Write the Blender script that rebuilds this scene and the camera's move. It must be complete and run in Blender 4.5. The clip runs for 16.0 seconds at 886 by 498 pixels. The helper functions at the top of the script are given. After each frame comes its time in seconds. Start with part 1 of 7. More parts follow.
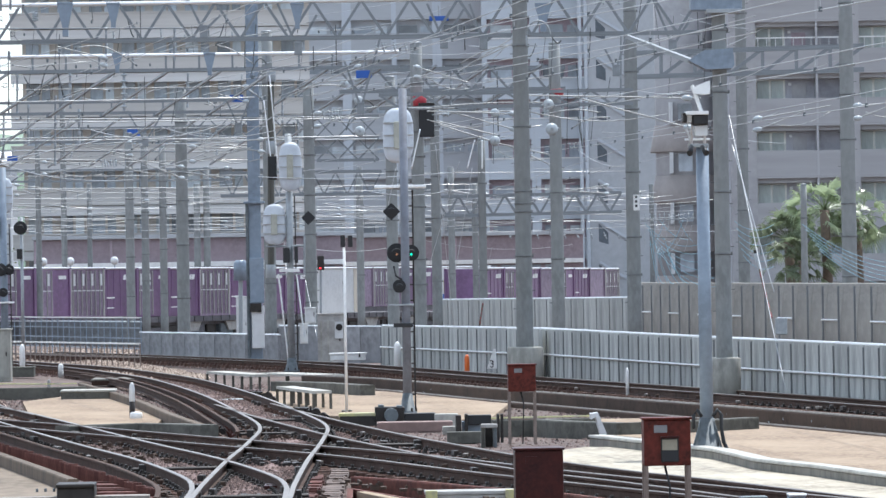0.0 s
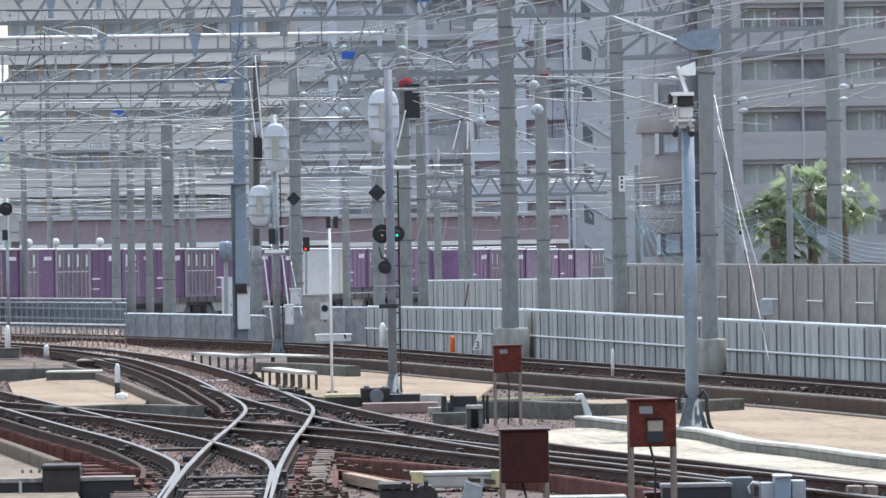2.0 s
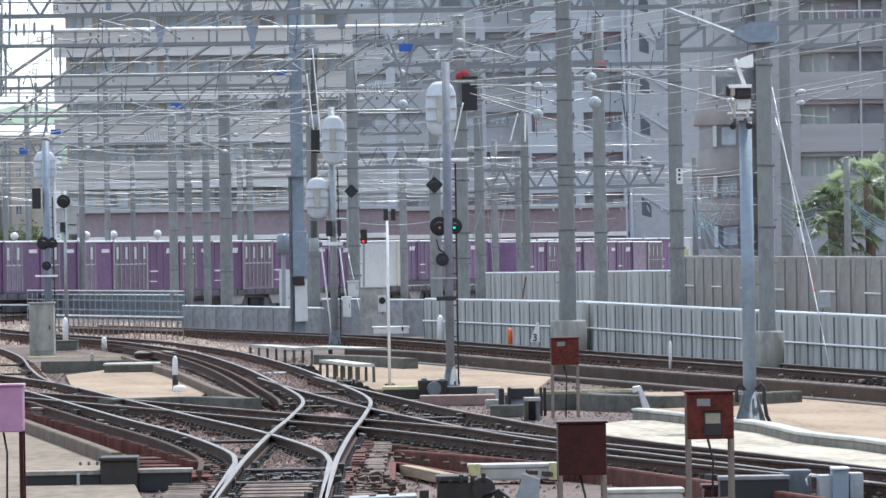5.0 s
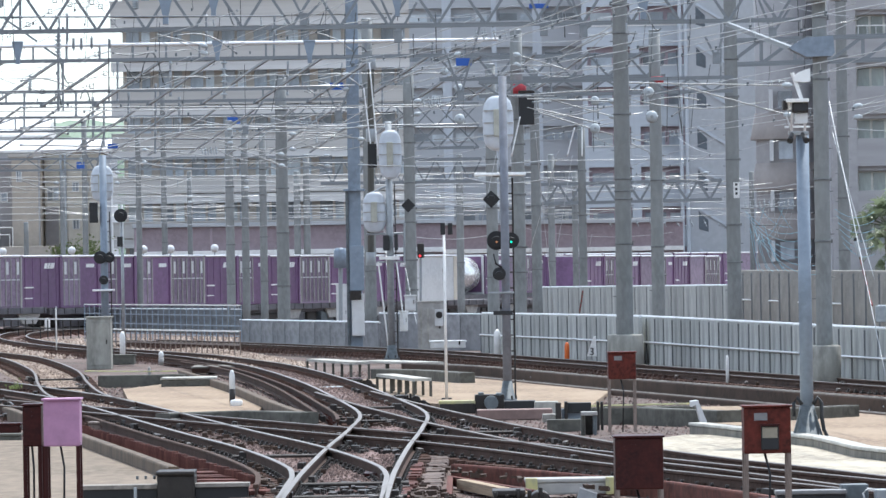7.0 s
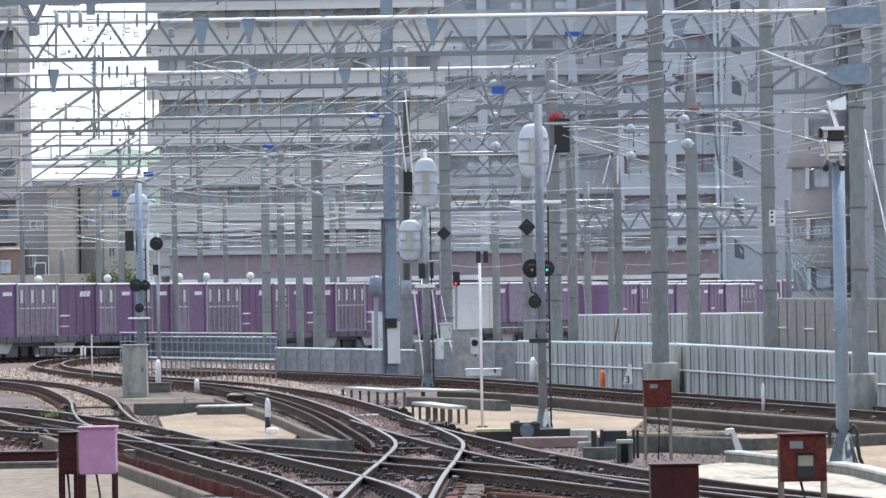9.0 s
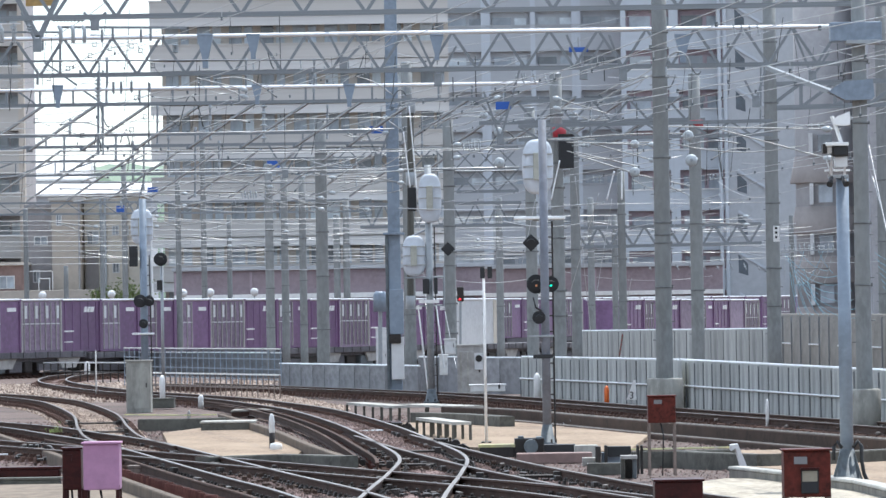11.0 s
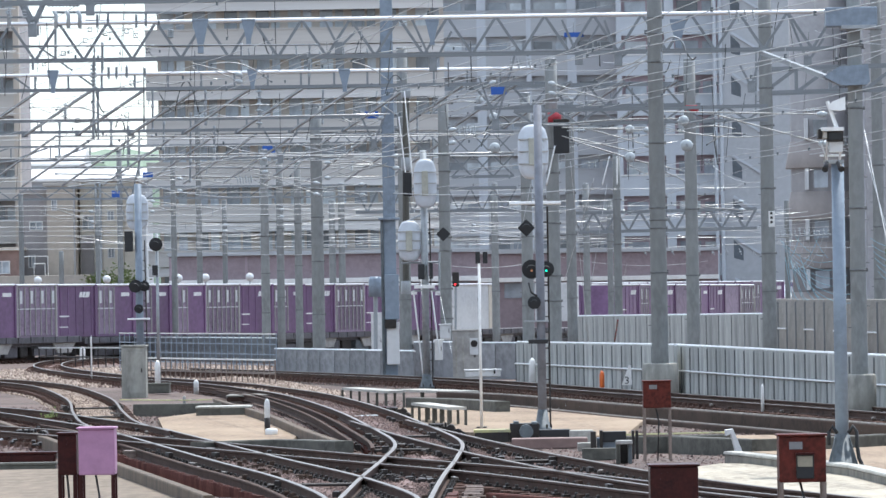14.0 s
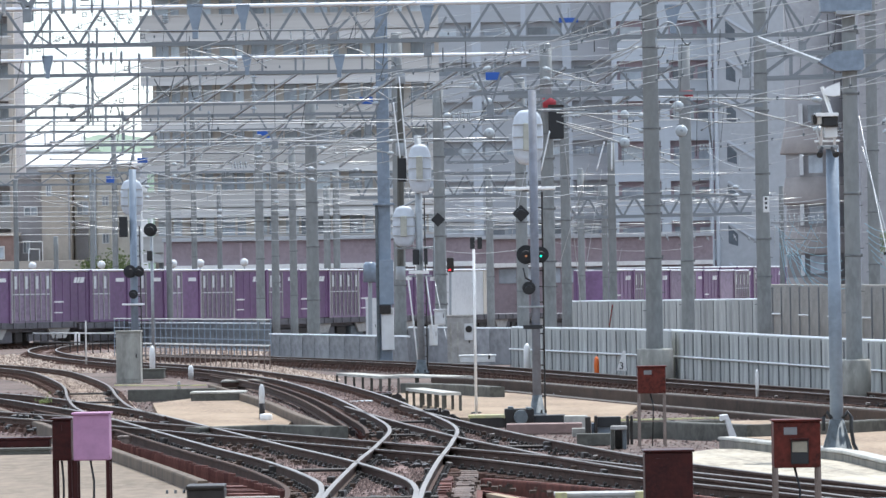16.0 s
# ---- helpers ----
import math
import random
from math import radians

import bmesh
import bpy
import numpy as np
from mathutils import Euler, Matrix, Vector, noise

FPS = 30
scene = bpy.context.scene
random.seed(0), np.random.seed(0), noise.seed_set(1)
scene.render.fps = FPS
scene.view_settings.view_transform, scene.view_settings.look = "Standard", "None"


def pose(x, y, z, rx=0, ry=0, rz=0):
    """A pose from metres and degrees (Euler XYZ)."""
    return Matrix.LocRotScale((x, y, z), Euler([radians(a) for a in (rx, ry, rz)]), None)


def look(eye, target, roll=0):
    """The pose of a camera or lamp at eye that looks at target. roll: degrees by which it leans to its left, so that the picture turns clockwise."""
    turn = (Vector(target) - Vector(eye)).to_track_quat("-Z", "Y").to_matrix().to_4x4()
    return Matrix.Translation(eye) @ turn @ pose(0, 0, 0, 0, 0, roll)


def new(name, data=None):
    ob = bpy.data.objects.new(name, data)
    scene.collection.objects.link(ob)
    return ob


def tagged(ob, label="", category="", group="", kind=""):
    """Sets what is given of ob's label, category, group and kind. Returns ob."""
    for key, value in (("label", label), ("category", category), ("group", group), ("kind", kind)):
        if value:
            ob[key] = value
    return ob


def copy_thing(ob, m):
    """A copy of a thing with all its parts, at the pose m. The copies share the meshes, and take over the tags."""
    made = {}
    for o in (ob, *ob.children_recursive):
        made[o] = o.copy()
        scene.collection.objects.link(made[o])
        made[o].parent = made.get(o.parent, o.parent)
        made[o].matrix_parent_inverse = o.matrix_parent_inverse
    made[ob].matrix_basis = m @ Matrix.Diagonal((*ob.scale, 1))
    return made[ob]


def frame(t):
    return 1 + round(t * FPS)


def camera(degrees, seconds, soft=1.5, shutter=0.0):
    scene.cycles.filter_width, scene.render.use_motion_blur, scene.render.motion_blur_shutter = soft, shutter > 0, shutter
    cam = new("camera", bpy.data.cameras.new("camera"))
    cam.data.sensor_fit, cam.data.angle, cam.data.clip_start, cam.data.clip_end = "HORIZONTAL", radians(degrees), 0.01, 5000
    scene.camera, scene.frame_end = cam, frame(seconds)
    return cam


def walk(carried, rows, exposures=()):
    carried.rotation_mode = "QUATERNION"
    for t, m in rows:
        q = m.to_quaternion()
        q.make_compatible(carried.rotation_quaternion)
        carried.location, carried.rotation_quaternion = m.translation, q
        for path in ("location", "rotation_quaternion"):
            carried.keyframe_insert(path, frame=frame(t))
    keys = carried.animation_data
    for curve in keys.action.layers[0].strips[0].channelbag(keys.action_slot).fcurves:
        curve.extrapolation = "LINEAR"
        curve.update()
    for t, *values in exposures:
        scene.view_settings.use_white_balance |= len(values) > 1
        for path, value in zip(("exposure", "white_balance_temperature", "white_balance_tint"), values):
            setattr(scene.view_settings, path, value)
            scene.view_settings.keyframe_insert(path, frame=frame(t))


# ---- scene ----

# Given task
Return each line where "carried" shows up.

# Worked solution
def walk(carried, rows, exposures=()):
    carried.rotation_mode = "QUATERNION"
        q.make_compatible(carried.rotation_quaternion)
        carried.location, carried.rotation_quaternion = m.translation, q
            carried.keyframe_insert(path, frame=frame(t))
    keys = carried.animation_data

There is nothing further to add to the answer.